- [TASK DIRECTIONS] From the listing below, pull each line that includes "category".

______

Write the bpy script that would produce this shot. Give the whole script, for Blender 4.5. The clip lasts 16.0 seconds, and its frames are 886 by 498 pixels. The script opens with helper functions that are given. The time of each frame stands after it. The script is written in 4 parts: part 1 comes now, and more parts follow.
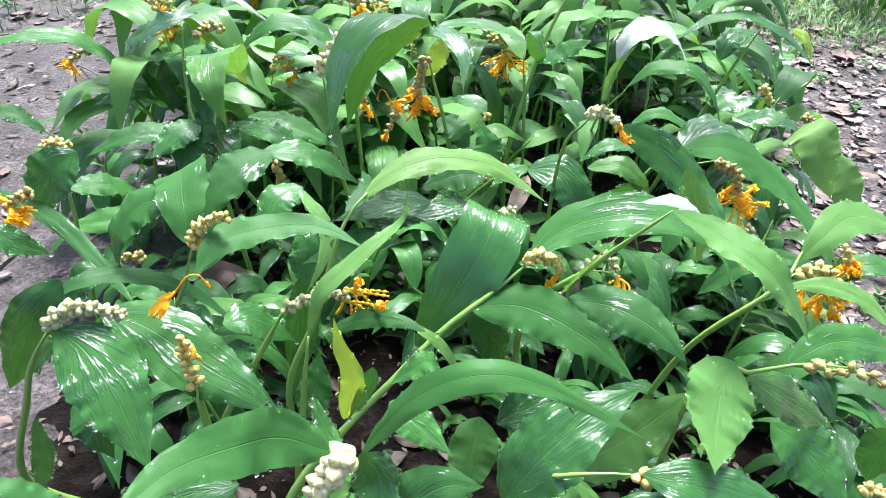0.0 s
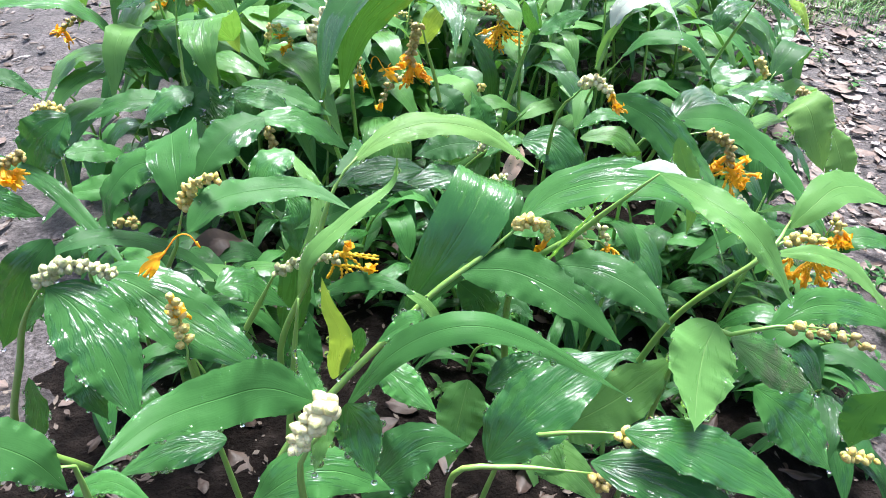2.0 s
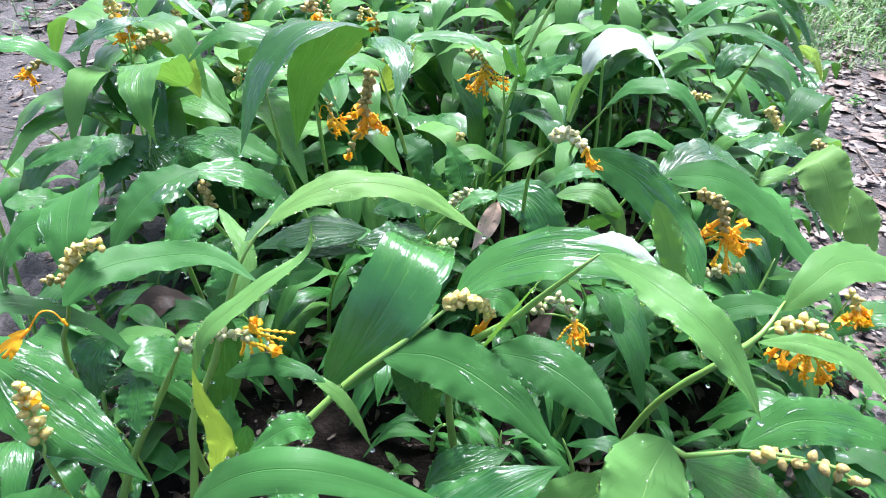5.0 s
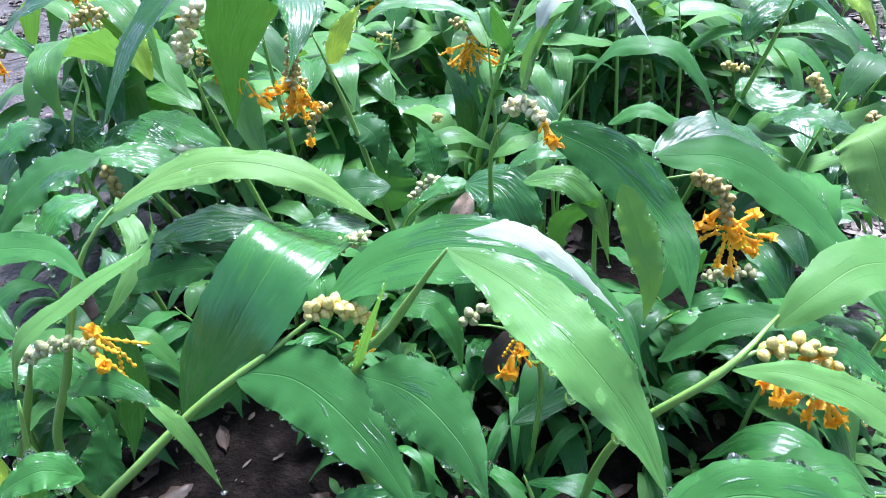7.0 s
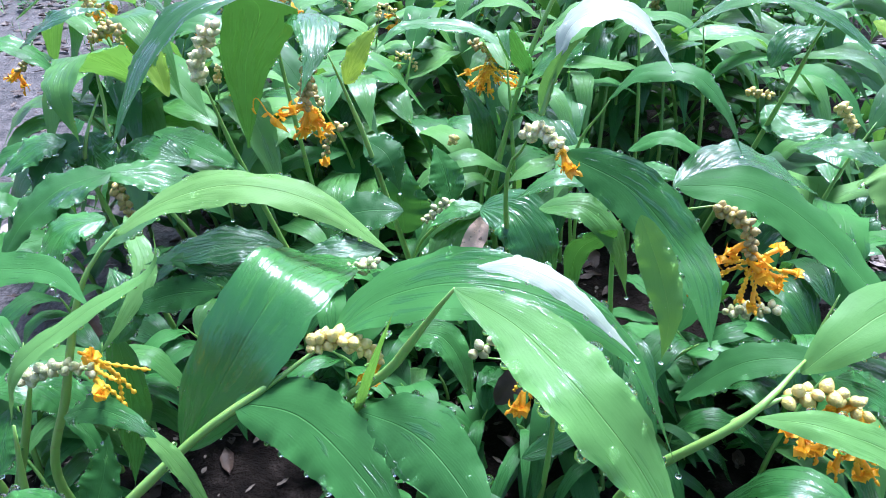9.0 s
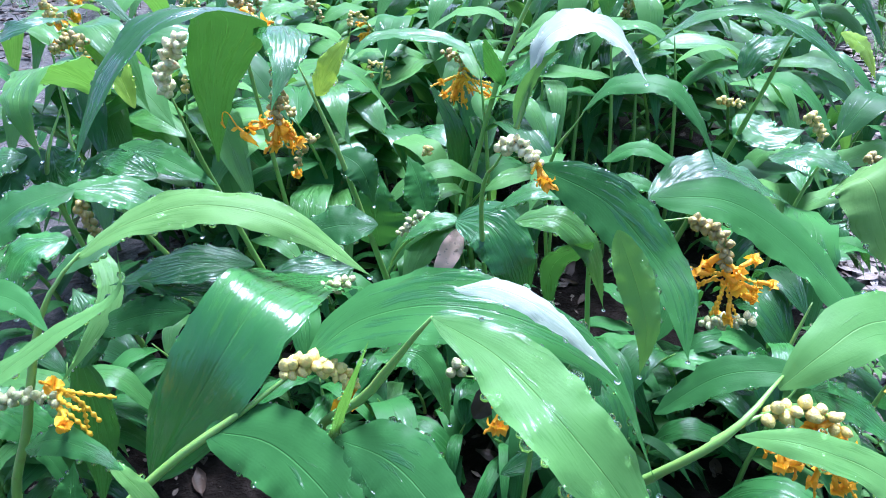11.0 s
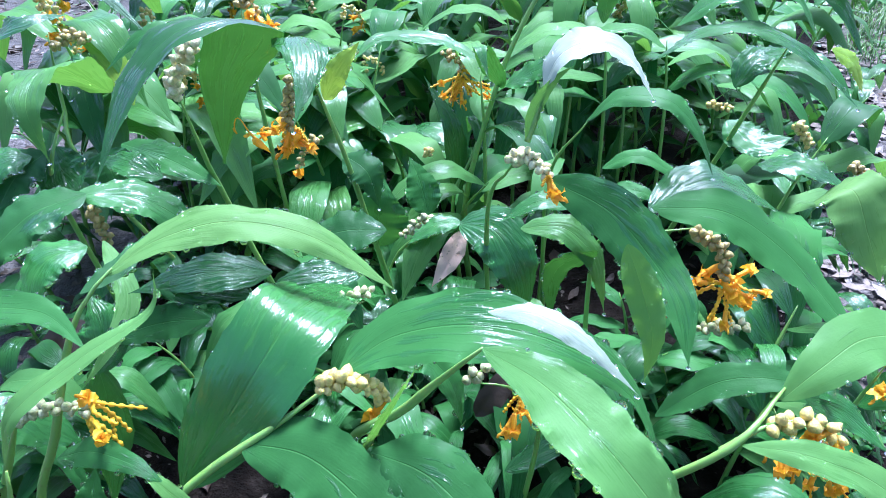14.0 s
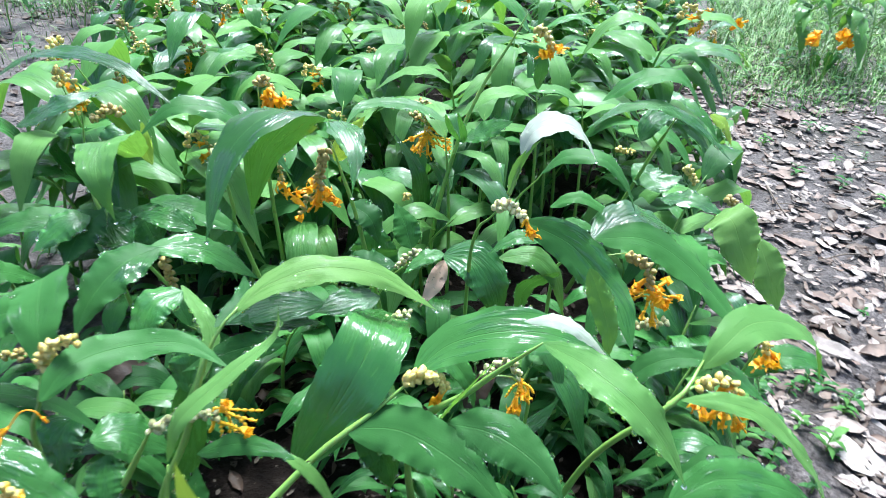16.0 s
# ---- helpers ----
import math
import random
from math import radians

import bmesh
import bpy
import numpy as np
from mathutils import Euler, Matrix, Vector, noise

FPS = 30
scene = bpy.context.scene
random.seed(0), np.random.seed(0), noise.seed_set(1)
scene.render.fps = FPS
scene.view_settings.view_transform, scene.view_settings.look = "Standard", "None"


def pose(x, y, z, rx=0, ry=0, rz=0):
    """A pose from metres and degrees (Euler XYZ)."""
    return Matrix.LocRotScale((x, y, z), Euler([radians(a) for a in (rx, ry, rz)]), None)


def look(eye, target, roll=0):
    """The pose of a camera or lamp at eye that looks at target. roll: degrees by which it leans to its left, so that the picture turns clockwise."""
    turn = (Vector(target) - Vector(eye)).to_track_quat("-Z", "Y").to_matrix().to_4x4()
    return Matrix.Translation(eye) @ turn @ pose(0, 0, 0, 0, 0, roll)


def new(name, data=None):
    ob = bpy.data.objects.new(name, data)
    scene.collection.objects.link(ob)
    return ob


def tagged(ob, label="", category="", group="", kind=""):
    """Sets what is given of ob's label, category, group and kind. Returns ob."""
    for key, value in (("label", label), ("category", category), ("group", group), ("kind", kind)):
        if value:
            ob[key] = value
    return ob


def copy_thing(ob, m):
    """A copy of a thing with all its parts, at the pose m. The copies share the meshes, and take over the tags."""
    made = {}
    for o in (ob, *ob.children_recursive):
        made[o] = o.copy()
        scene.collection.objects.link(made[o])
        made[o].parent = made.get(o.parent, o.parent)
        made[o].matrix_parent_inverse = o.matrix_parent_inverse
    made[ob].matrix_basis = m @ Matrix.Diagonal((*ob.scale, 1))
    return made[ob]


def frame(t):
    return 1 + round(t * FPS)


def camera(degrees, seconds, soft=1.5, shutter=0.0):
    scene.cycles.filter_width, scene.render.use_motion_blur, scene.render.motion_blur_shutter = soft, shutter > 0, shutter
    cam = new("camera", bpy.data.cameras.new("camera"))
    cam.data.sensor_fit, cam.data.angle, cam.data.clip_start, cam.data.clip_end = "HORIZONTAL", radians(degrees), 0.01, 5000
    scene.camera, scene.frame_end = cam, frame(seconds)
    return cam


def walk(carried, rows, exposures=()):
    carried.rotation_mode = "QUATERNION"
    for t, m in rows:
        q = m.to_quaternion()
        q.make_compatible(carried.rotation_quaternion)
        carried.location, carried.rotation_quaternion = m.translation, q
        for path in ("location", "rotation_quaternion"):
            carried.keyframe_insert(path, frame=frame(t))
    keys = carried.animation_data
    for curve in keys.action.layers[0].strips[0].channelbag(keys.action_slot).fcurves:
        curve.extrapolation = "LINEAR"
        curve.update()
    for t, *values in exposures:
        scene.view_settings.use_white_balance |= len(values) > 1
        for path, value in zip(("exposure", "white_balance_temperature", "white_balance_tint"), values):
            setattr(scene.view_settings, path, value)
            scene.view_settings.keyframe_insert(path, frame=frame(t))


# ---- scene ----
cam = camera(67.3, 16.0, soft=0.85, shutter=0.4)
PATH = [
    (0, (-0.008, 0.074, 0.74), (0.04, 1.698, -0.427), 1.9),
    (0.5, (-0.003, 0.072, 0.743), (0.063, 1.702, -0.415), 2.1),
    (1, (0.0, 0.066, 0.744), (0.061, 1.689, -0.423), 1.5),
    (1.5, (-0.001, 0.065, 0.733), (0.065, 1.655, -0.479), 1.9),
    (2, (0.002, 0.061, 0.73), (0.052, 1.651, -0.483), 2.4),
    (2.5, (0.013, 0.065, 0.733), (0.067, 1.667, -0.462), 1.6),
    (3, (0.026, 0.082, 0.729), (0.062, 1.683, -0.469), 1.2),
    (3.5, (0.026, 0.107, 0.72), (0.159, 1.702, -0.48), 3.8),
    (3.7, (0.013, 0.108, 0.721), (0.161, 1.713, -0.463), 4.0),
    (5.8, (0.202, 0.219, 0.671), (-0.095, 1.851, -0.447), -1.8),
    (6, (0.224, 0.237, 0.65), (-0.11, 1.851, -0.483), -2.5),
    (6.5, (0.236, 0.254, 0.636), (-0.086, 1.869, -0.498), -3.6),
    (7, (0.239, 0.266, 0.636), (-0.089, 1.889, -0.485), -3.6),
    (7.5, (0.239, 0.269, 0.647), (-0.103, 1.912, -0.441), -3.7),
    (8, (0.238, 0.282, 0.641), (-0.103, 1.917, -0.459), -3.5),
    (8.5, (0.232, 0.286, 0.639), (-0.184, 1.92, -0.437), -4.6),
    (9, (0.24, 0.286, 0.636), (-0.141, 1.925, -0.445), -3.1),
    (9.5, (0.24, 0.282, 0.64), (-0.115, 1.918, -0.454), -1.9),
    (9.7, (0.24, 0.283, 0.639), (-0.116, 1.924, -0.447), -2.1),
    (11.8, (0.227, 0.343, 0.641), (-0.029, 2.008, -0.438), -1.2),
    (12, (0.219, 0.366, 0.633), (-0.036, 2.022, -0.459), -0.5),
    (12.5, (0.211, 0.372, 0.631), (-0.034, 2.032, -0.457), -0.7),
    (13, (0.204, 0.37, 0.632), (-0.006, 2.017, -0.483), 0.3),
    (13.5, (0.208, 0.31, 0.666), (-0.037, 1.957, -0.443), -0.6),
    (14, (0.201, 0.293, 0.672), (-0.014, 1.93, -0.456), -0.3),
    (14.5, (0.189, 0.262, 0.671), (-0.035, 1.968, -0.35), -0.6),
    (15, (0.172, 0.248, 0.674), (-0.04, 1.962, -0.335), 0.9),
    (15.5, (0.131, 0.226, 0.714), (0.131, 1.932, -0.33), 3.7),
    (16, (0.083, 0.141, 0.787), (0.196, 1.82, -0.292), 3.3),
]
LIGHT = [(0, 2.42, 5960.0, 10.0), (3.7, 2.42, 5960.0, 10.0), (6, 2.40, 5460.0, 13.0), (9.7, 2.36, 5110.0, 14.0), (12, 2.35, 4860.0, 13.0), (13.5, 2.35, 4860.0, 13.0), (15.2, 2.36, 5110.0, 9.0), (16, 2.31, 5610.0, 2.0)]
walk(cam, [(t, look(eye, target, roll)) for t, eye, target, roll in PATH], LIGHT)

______

- [TASK SOLUTION]
def tagged(ob, label="", category="", group="", kind=""):
    """Sets what is given of ob's label, category, group and kind. Returns ob."""
    for key, value in (("label", label), ("category", category), ("group", group), ("kind", kind)):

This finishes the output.